(YOUR TASK)
Skip all pictures, then copy the lines from the start of the data through the line with "210, 4.2, 5)]", keeping both ends.

(PROVIDED MATERIAL)

# # #

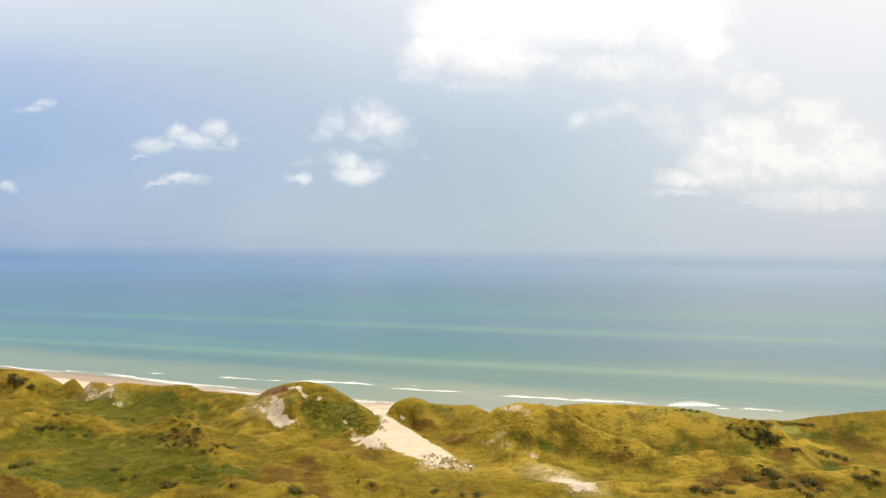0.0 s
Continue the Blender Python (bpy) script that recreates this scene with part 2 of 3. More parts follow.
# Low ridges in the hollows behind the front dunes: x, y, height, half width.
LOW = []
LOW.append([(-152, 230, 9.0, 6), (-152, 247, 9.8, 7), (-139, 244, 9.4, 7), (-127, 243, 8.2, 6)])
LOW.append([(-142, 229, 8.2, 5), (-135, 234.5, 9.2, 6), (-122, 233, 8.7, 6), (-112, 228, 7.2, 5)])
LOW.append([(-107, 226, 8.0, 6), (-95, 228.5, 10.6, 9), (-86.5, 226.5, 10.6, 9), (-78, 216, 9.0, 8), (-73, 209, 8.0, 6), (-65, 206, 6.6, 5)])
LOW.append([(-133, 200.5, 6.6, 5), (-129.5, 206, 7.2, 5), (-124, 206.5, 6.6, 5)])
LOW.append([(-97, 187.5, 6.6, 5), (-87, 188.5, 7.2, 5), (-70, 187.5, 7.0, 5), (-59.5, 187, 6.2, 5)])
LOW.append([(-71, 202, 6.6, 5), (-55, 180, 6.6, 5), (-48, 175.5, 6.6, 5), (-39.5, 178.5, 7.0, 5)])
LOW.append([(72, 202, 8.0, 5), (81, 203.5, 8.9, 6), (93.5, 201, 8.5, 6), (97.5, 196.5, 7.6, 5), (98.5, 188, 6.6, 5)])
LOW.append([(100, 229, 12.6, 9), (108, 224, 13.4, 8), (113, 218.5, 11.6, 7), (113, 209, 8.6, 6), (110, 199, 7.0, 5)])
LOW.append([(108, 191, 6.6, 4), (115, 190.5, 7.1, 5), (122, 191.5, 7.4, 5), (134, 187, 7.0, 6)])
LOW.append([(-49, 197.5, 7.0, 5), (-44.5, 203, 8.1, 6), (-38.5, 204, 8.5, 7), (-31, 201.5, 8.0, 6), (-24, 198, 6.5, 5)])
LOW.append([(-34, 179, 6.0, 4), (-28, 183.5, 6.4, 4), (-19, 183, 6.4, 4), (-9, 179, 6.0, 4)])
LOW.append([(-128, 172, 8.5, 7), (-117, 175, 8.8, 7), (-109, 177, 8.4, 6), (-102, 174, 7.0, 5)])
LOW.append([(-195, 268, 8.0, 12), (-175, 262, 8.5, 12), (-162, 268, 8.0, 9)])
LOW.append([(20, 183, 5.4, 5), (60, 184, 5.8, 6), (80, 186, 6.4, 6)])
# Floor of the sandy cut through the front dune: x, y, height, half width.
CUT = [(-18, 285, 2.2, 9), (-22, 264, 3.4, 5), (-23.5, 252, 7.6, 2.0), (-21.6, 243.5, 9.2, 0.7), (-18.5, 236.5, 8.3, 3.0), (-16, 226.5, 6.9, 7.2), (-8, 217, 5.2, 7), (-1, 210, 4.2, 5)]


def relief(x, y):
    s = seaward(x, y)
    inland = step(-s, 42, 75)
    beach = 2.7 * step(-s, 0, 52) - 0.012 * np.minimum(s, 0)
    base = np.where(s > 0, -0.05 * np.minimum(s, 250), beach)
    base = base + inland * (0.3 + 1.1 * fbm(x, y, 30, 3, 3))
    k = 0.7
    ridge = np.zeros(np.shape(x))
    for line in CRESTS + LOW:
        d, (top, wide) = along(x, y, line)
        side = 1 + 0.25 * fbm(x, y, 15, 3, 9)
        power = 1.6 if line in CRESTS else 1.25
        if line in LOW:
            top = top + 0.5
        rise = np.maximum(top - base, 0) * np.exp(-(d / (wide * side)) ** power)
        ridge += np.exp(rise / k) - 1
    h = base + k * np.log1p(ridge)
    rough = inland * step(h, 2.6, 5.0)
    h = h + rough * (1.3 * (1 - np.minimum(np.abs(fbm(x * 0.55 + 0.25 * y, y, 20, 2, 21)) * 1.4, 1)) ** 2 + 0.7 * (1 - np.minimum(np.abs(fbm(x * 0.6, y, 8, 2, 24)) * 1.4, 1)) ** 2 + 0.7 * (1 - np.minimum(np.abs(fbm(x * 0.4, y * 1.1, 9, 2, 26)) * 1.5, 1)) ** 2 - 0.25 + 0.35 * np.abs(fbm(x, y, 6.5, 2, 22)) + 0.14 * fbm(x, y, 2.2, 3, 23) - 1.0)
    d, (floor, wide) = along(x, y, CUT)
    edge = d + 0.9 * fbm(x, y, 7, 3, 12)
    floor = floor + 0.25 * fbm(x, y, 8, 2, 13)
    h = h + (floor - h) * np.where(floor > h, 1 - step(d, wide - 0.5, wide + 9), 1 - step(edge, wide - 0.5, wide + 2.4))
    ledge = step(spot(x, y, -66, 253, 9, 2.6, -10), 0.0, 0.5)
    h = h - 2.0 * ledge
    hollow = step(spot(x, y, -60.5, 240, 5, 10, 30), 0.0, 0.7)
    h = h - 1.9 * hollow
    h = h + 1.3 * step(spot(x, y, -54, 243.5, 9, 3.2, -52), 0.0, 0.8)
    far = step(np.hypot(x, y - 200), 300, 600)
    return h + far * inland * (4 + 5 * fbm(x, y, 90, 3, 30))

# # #

(RESPONSE FOR THIS EXERCISE)
0.0 s
Continue the Blender Python (bpy) script that recreates this scene with part 2 of 3. More parts follow.
# Low ridges in the hollows behind the front dunes: x, y, height, half width.
LOW = []
LOW.append([(-152, 230, 9.0, 6), (-152, 247, 9.8, 7), (-139, 244, 9.4, 7), (-127, 243, 8.2, 6)])
LOW.append([(-142, 229, 8.2, 5), (-135, 234.5, 9.2, 6), (-122, 233, 8.7, 6), (-112, 228, 7.2, 5)])
LOW.append([(-107, 226, 8.0, 6), (-95, 228.5, 10.6, 9), (-86.5, 226.5, 10.6, 9), (-78, 216, 9.0, 8), (-73, 209, 8.0, 6), (-65, 206, 6.6, 5)])
LOW.append([(-133, 200.5, 6.6, 5), (-129.5, 206, 7.2, 5), (-124, 206.5, 6.6, 5)])
LOW.append([(-97, 187.5, 6.6, 5), (-87, 188.5, 7.2, 5), (-70, 187.5, 7.0, 5), (-59.5, 187, 6.2, 5)])
LOW.append([(-71, 202, 6.6, 5), (-55, 180, 6.6, 5), (-48, 175.5, 6.6, 5), (-39.5, 178.5, 7.0, 5)])
LOW.append([(72, 202, 8.0, 5), (81, 203.5, 8.9, 6), (93.5, 201, 8.5, 6), (97.5, 196.5, 7.6, 5), (98.5, 188, 6.6, 5)])
LOW.append([(100, 229, 12.6, 9), (108, 224, 13.4, 8), (113, 218.5, 11.6, 7), (113, 209, 8.6, 6), (110, 199, 7.0, 5)])
LOW.append([(108, 191, 6.6, 4), (115, 190.5, 7.1, 5), (122, 191.5, 7.4, 5), (134, 187, 7.0, 6)])
LOW.append([(-49, 197.5, 7.0, 5), (-44.5, 203, 8.1, 6), (-38.5, 204, 8.5, 7), (-31, 201.5, 8.0, 6), (-24, 198, 6.5, 5)])
LOW.append([(-34, 179, 6.0, 4), (-28, 183.5, 6.4, 4), (-19, 183, 6.4, 4), (-9, 179, 6.0, 4)])
LOW.append([(-128, 172, 8.5, 7), (-117, 175, 8.8, 7), (-109, 177, 8.4, 6), (-102, 174, 7.0, 5)])
LOW.append([(-195, 268, 8.0, 12), (-175, 262, 8.5, 12), (-162, 268, 8.0, 9)])
LOW.append([(20, 183, 5.4, 5), (60, 184, 5.8, 6), (80, 186, 6.4, 6)])
# Floor of the sandy cut through the front dune: x, y, height, half width.
CUT = [(-18, 285, 2.2, 9), (-22, 264, 3.4, 5), (-23.5, 252, 7.6, 2.0), (-21.6, 243.5, 9.2, 0.7), (-18.5, 236.5, 8.3, 3.0), (-16, 226.5, 6.9, 7.2), (-8, 217, 5.2, 7), (-1, 210, 4.2, 5)]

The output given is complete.